• **WHAT YOU WILL DO**: Starting from the line that contains "turn = (Vector(target)", copy every line exactly until the line that contains "for path, value", which is also included.

• **STORED DATA**:
★ ★ ★
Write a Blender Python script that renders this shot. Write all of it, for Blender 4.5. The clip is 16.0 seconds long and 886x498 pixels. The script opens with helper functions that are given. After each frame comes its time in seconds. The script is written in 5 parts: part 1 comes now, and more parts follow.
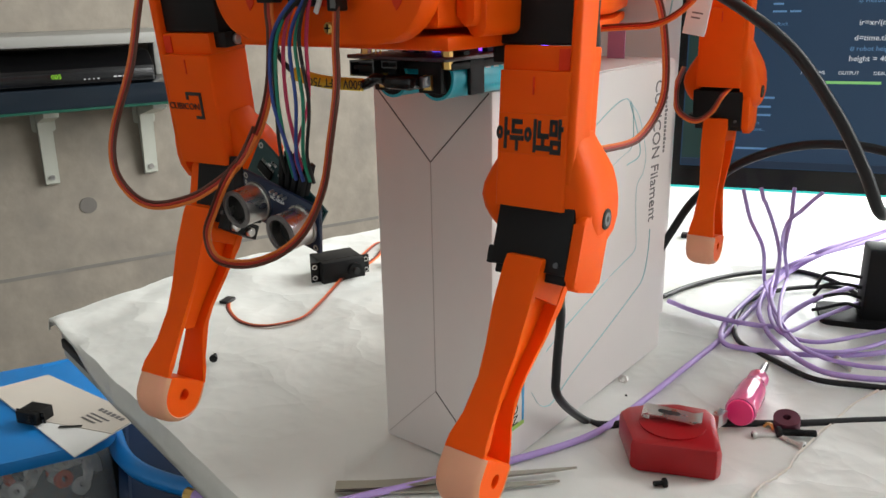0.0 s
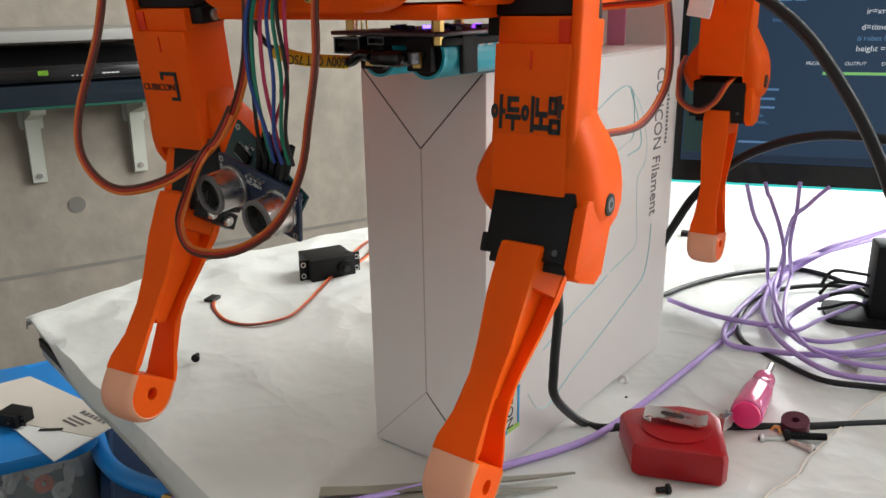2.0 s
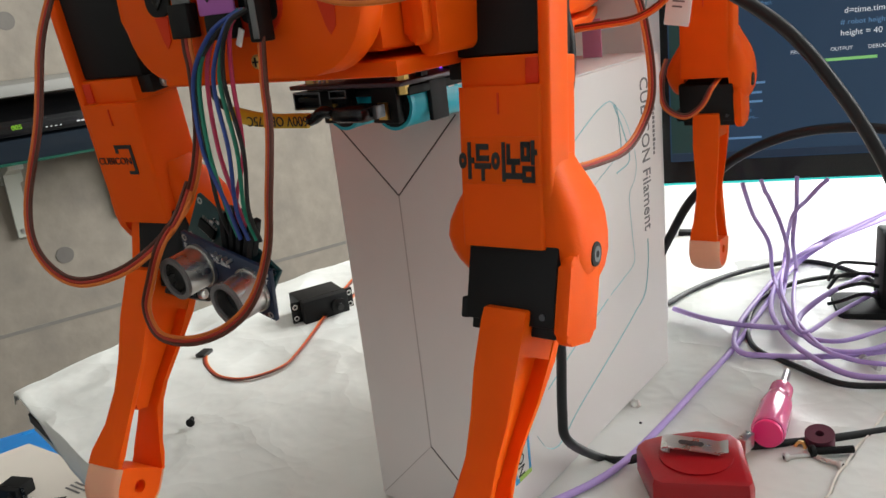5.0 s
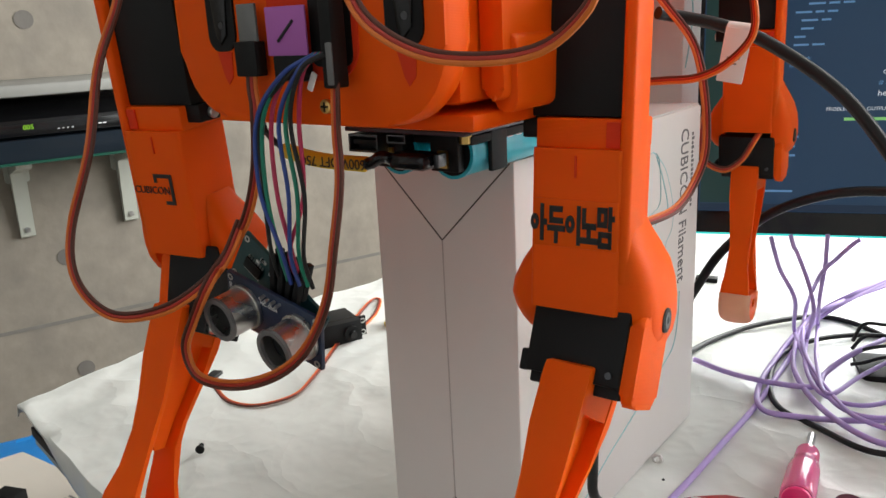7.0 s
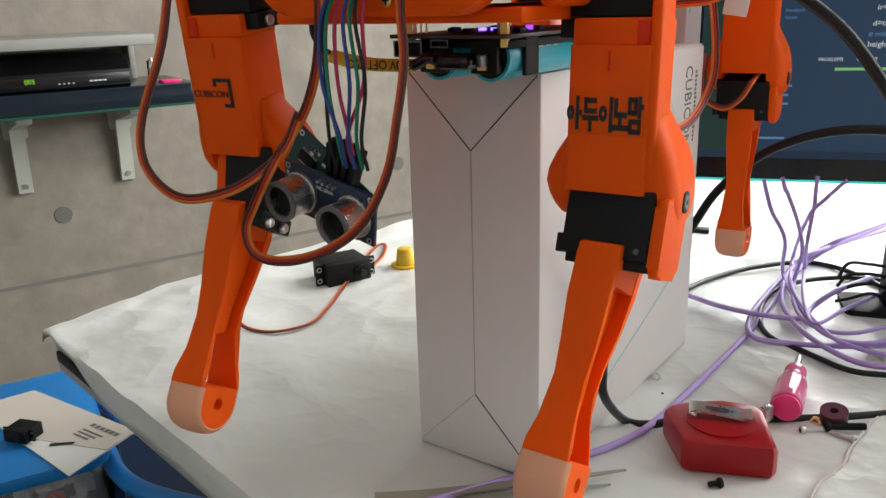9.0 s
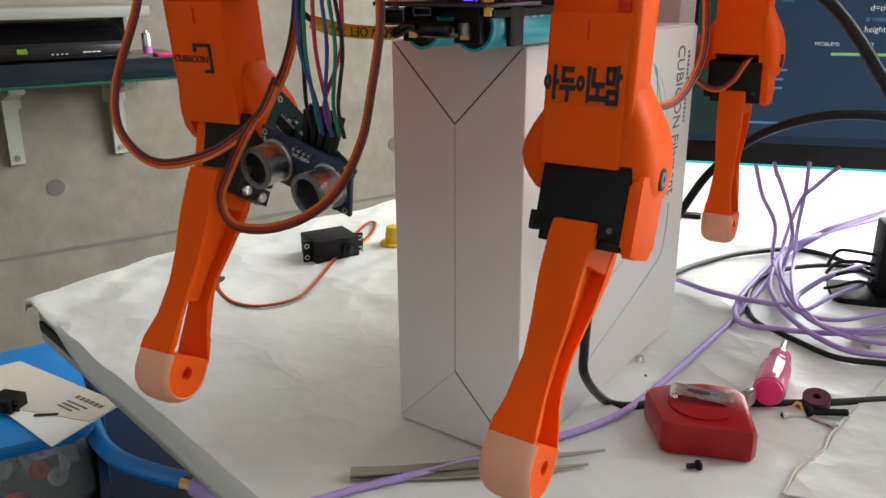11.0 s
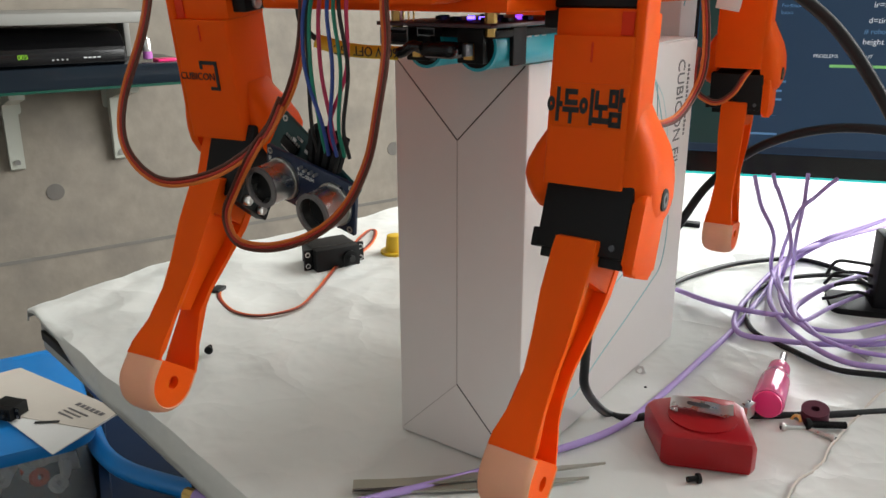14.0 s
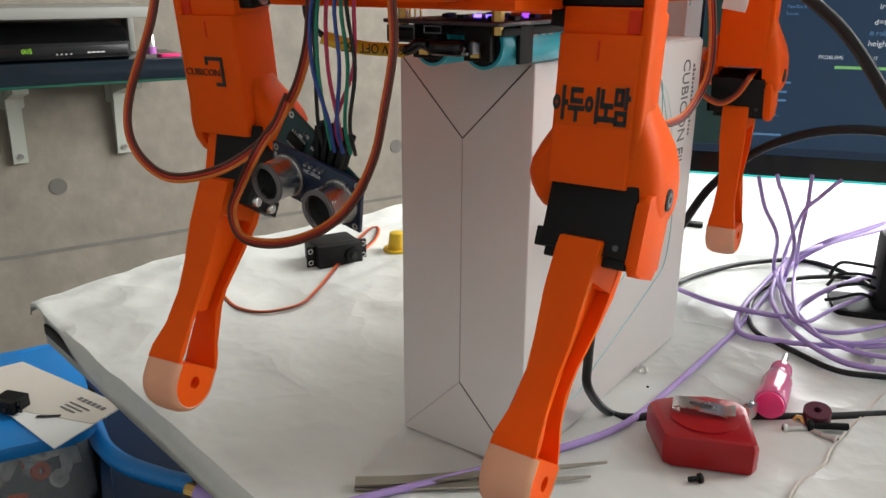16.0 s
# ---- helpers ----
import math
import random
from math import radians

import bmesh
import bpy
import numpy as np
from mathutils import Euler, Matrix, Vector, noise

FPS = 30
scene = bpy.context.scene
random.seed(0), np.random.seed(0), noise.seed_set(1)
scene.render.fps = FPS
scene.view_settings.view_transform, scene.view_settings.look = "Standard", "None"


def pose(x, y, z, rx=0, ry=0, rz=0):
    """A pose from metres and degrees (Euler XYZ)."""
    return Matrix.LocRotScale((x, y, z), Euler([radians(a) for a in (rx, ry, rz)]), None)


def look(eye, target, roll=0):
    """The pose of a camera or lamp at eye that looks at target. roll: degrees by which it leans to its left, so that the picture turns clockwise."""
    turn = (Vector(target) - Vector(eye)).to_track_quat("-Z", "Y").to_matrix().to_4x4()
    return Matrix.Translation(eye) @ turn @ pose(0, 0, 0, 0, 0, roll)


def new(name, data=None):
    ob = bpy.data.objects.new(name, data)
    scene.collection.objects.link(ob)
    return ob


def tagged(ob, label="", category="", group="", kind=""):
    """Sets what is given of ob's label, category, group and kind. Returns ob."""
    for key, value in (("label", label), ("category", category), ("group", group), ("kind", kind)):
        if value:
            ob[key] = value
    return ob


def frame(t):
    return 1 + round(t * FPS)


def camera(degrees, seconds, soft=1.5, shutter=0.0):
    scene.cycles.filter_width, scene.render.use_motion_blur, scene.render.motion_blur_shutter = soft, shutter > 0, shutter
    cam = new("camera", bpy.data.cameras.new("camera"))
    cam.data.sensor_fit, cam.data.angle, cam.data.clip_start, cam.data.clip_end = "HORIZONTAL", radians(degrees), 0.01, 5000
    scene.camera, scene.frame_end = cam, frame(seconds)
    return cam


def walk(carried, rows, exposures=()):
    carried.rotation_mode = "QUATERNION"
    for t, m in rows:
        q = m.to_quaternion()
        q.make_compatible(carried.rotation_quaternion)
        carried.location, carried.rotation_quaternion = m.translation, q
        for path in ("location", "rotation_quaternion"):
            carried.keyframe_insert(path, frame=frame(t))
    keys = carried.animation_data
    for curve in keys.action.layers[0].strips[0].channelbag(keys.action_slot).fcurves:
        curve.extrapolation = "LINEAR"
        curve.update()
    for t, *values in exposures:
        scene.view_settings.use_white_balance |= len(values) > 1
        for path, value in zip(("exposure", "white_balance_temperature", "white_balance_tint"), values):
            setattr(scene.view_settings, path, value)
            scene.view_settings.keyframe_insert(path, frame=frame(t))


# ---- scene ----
★ ★ ★
• **SOLUTION TO THIS EXERCISE**:
    turn = (Vector(target) - Vector(eye)).to_track_quat("-Z", "Y").to_matrix().to_4x4()
    return Matrix.Translation(eye) @ turn @ pose(0, 0, 0, 0, 0, roll)


def new(name, data=None):
    ob = bpy.data.objects.new(name, data)
    scene.collection.objects.link(ob)
    return ob


def tagged(ob, label="", category="", group="", kind=""):
    """Sets what is given of ob's label, category, group and kind. Returns ob."""
    for key, value in (("label", label), ("category", category), ("group", group), ("kind", kind)):
        if value:
            ob[key] = value
    return ob


def frame(t):
    return 1 + round(t * FPS)


def camera(degrees, seconds, soft=1.5, shutter=0.0):
    scene.cycles.filter_width, scene.render.use_motion_blur, scene.render.motion_blur_shutter = soft, shutter > 0, shutter
    cam = new("camera", bpy.data.cameras.new("camera"))
    cam.data.sensor_fit, cam.data.angle, cam.data.clip_start, cam.data.clip_end = "HORIZONTAL", radians(degrees), 0.01, 5000
    scene.camera, scene.frame_end = cam, frame(seconds)
    return cam


def walk(carried, rows, exposures=()):
    carried.rotation_mode = "QUATERNION"
    for t, m in rows:
        q = m.to_quaternion()
        q.make_compatible(carried.rotation_quaternion)
        carried.location, carried.rotation_quaternion = m.translation, q
        for path in ("location", "rotation_quaternion"):
            carried.keyframe_insert(path, frame=frame(t))
    keys = carried.animation_data
    for curve in keys.action.layers[0].strips[0].channelbag(keys.action_slot).fcurves:
        curve.extrapolation = "LINEAR"
        curve.update()
    for t, *values in exposures:
        scene.view_settings.use_white_balance |= len(values) > 1
        for path, value in zip(("exposure", "white_balance_temperature", "white_balance_tint"), values):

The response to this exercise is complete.